注:如果不关闭,正常切换时也会自动被关闭。只是为了防止某些环境有其他问题,手工先关闭其他实例可以方便排查。
1.主库切换为备库:
- ALTER DATABASE COMMIT TO SWITCHOVER TO STANDBY WITH SESSION SHUTDOWN;
观察主库alert日志:
- Sun Aug 13 09:54:53 2017
- alter database commit to switchover to standby with session shutdown
- ALTER DATABASE COMMIT TO SWITCHOVER TO PHYSICAL STANDBY [Process Id: 13741] (jyzhao1)
- Waiting for all non-current ORLs to be archived...
- All non-current ORLs have been archived.
- Waiting for all FAL entries to be archived...
- All FAL entries have been archived.
- Waiting for potential Physical Standby switchover target to become synchronized...

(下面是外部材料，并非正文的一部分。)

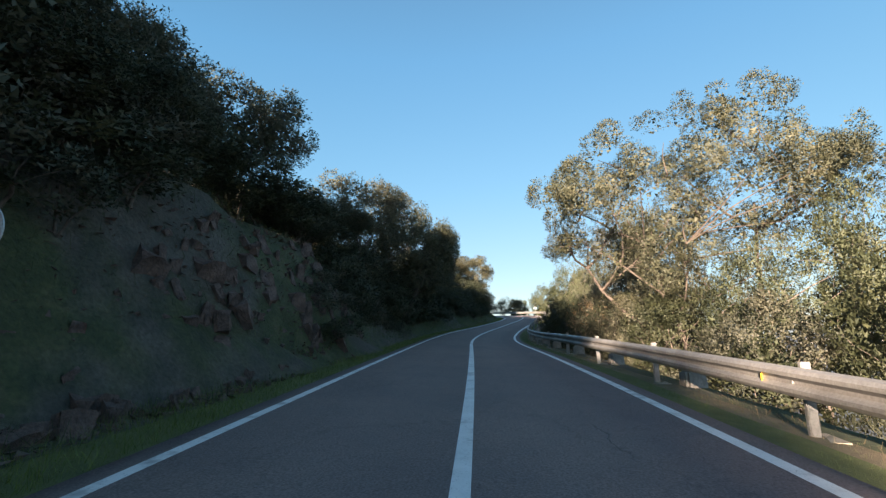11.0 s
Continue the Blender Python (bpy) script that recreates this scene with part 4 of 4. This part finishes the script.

- Active, synchronized Physical Standby switchover target has been identified
- Sun Aug 13 09:54:56 2017
- Errors in file /opt/app/oracle/diag/rdbms/jyzhao/jyzhao1/trace/jyzhao1_j000_29834.trc:
- ORA-12012: error on auto execute of job 3
- ORA-16456: switchover to standby in progress or completed
- Switchover End-Of-Redo Log thread 1 sequence 182 has been fixed
- Switchover: Primary highest seen SCN set to 0x0.0x456df2
- ARCH: Noswitch archival of thread 1, sequence 182
- ARCH: End-Of-Redo Branch archival of thread 1 sequence 182
- ARCH: LGWR is actively archiving destination LOG_ARCHIVE_DEST_2
- ARCH: Standby redo logfile selected for thread 1 sequence 182 for destination LOG_ARCHIVE_DEST_2
- Archived Log entry 411 added for thread 1 sequence 182 ID 0x958da9ee dest 1:
- ARCH: Archiving is disabled due to current logfile archival
- Primary will check for some target standby to have received alls redo
- Final check for a synchronized target standby. Check will be made once.
- Sun Aug 13 09:54:59 2017
- Process (ospid 4297) is suspended due to switchover to physical standby operation.
- LOG_ARCHIVE_DEST_2 is a potential Physical Standby switchover target
- Active, synchronized target has been identified
- Target has also received all redo
- Backup controlfile written to trace file /opt/app/oracle/diag/rdbms/jyzhao/jyzhao1/trace/jyzhao1_ora_13741.trc
- Clearing standby activation ID 2509089262 (0x958da9ee)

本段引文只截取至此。